Mexico is in direct competition with Vietnam, says Alberto Villarreal, director of Nepanoa, a Chicago-based company that helps foreign companies expand to Latin America. “Mexico is not going to supplant all those imports from China,” he argues, “and it is competing at a global level for those exports with other economies in Asia such as Vietnam, the Philippines, Singapore, which is a much more developed country, and with India.”

Mexican entrepreneurs in the manufacturing, logistics and agriculture industries have been moving in coordination with some state governments, says Villarreal. “They are doing business tours, visiting different countries with different investors,” he explains, “and those are the industries that are spearheading this for the U.S.-Mexico relationship.”

But Mexico is also in competition with the United States. Since the Barack Obama administration, the White House has been trying to return the manufacturing jobs that went offshore during the globalization boom. These efforts are aimed at strengthening employment and reducing the country’s dependence on imports.

Mexico has natural advantages and also offers greater stability compared to emerging markets in Eastern Europe, for example, or in the Middle East.
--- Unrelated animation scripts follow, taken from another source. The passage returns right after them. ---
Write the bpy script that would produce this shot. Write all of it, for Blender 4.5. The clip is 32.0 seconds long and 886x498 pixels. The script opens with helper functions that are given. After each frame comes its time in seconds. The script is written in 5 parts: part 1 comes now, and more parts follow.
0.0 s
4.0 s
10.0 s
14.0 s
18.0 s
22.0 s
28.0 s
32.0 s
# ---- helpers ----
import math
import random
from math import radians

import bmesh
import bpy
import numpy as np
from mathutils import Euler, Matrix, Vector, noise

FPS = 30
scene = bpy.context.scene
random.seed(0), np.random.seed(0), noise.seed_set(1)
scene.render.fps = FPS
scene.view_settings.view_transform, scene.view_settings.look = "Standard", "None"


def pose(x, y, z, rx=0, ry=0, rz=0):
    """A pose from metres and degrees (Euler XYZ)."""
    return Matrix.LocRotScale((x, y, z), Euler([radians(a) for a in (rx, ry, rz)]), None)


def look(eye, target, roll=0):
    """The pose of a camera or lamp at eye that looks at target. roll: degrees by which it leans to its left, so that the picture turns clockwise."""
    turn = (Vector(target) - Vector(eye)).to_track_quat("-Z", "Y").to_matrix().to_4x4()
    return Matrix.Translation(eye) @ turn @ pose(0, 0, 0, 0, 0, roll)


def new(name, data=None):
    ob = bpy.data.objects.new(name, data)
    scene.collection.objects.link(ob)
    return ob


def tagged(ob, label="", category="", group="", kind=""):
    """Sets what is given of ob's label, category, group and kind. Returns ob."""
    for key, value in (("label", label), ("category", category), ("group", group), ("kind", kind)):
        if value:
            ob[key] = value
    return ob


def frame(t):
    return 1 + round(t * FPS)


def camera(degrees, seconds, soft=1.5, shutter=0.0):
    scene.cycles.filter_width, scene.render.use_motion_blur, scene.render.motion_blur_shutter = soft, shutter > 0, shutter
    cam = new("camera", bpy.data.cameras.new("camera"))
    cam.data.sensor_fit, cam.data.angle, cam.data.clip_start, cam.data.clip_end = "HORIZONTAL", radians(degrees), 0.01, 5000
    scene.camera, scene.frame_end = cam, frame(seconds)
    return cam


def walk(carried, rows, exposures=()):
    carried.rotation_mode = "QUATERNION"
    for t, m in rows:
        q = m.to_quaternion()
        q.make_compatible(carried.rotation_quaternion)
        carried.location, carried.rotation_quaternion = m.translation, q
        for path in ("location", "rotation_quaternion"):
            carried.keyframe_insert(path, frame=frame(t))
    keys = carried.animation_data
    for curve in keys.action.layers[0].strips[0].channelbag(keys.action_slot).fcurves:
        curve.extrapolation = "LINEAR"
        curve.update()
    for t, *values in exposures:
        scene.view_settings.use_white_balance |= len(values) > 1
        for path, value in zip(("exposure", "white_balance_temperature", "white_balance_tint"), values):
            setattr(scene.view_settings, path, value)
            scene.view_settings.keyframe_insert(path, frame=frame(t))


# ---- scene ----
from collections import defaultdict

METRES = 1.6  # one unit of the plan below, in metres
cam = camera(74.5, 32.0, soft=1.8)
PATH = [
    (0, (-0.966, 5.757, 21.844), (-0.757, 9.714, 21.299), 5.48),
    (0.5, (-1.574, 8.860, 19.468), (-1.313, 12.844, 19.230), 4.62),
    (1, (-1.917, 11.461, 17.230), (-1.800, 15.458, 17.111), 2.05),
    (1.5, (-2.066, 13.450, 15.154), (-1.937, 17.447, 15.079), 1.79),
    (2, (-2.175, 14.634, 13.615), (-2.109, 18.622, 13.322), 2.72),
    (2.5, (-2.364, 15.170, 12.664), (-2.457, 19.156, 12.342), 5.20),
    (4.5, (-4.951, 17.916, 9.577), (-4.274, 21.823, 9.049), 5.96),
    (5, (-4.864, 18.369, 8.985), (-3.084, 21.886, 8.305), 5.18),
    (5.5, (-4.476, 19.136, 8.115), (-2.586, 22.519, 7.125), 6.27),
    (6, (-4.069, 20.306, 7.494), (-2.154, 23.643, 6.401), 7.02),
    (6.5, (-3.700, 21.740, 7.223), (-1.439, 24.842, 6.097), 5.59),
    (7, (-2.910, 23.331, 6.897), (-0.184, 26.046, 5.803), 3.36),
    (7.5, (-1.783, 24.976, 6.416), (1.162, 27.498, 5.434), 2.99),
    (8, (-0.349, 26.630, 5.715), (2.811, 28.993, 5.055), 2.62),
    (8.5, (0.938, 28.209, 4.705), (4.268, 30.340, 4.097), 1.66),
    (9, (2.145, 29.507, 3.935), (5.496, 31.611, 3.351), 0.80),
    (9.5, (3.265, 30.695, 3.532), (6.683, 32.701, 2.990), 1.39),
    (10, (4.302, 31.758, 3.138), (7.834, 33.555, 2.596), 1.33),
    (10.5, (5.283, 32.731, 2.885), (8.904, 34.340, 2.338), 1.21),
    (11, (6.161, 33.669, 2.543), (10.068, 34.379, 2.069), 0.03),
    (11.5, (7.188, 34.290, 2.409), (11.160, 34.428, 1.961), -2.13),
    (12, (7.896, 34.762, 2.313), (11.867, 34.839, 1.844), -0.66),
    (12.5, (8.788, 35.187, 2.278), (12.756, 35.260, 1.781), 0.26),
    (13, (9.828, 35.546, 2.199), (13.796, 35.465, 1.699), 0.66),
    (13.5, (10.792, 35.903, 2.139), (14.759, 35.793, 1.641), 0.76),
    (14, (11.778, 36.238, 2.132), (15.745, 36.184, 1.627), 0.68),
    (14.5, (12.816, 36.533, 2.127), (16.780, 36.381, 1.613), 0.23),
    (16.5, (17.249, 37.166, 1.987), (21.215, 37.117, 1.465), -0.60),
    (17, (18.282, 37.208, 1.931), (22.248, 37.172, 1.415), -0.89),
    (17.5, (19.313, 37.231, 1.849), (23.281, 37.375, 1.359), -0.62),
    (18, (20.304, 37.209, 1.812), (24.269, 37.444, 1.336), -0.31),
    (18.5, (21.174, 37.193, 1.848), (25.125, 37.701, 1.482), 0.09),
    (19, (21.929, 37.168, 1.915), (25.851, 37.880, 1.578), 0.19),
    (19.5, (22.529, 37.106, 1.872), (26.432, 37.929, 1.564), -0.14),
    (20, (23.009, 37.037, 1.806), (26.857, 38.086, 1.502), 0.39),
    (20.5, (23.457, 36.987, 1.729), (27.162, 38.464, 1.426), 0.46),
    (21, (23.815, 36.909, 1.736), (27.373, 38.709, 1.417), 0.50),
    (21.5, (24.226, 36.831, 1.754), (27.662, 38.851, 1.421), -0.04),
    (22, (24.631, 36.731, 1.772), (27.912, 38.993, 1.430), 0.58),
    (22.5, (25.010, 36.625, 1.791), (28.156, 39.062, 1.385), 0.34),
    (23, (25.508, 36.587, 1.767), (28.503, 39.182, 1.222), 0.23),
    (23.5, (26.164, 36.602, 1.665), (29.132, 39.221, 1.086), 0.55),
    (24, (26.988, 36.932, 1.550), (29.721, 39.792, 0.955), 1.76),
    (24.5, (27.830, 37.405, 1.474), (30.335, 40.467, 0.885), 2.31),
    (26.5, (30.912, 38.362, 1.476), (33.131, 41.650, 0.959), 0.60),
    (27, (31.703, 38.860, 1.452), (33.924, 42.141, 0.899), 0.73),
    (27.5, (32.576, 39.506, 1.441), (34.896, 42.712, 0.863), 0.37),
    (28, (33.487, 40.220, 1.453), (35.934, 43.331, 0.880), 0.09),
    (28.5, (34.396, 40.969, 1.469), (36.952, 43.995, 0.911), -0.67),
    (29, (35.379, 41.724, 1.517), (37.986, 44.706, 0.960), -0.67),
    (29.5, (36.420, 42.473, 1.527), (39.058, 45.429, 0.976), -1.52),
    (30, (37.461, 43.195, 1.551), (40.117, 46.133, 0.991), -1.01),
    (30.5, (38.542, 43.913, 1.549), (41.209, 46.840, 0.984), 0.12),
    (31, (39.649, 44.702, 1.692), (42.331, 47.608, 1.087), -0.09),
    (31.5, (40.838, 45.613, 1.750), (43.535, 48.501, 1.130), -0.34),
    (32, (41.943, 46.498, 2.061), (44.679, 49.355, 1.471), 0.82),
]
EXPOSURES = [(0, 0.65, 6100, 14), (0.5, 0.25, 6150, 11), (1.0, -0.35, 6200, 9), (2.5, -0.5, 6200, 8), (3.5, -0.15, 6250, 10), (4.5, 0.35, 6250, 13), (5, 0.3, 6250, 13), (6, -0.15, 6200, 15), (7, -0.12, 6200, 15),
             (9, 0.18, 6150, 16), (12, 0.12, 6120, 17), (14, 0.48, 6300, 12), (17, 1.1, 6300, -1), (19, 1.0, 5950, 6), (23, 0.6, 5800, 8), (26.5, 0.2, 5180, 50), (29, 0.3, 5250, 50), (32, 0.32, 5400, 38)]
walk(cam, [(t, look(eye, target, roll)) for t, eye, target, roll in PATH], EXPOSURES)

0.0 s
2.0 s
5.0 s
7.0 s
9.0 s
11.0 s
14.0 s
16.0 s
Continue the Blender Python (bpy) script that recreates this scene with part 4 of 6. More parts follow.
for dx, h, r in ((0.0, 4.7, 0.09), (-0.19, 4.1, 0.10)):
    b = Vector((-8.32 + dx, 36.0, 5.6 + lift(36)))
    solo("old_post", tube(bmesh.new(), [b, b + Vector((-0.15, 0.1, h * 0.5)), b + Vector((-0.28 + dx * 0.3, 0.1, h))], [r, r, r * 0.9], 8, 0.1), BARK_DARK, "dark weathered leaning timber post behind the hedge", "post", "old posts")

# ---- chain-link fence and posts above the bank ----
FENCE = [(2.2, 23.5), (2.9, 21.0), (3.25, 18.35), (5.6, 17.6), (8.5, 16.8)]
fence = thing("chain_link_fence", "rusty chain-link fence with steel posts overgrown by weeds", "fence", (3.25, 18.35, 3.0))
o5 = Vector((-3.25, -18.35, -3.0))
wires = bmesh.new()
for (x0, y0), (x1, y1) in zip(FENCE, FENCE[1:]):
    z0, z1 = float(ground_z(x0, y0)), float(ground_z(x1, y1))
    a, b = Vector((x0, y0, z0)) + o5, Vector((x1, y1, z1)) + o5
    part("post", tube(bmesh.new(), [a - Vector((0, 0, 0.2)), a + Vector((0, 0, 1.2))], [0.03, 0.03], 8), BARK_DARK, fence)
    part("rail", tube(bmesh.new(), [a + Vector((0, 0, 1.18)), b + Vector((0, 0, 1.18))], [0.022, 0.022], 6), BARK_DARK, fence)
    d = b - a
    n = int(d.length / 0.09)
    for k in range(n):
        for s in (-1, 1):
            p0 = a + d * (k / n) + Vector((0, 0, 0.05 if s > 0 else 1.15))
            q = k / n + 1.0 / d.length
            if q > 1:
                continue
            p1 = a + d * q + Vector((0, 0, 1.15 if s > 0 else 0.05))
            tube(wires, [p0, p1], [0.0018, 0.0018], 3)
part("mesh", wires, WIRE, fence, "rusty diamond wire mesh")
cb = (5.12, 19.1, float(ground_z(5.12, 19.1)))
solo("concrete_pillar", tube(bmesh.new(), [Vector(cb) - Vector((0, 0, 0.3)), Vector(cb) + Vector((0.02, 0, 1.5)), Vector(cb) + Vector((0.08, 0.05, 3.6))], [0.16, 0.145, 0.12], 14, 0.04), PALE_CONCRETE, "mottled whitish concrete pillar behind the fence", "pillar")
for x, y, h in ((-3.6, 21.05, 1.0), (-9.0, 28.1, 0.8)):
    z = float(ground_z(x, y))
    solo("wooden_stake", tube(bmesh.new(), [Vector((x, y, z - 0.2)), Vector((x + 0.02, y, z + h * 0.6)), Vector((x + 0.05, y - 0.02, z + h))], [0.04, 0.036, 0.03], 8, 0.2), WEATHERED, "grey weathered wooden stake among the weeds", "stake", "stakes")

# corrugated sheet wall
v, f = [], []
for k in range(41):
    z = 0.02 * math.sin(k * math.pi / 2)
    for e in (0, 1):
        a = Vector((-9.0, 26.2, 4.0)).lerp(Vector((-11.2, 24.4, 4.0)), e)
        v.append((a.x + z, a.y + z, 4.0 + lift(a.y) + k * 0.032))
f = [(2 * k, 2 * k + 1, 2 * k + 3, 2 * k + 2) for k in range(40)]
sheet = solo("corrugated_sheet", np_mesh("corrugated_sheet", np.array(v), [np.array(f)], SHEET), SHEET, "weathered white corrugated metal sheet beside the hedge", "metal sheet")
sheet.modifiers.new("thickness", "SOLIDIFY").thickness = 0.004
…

That said, relations between Mexico and its northern neighbor can be bumpy. The arrival of hundreds of thousands of undocumented migrants at the U.S.-Mexico border has proved to be a source of tension, as has fentanyl trafficking, which has triggered a national health crisis.

“Business people are paying close attention to the elections in each country this year,” says Villarreal. “We are going to hear a lot about migration, we are going to hear the word fentanyl a lot, and we must not forget that the free trade agreement is going to be updated in 2026. Businesspeople and investors are taking note, while remembering that the geopolitical conflicts happening in the world are having a positive impact on the relationship between Mexico and the United States.”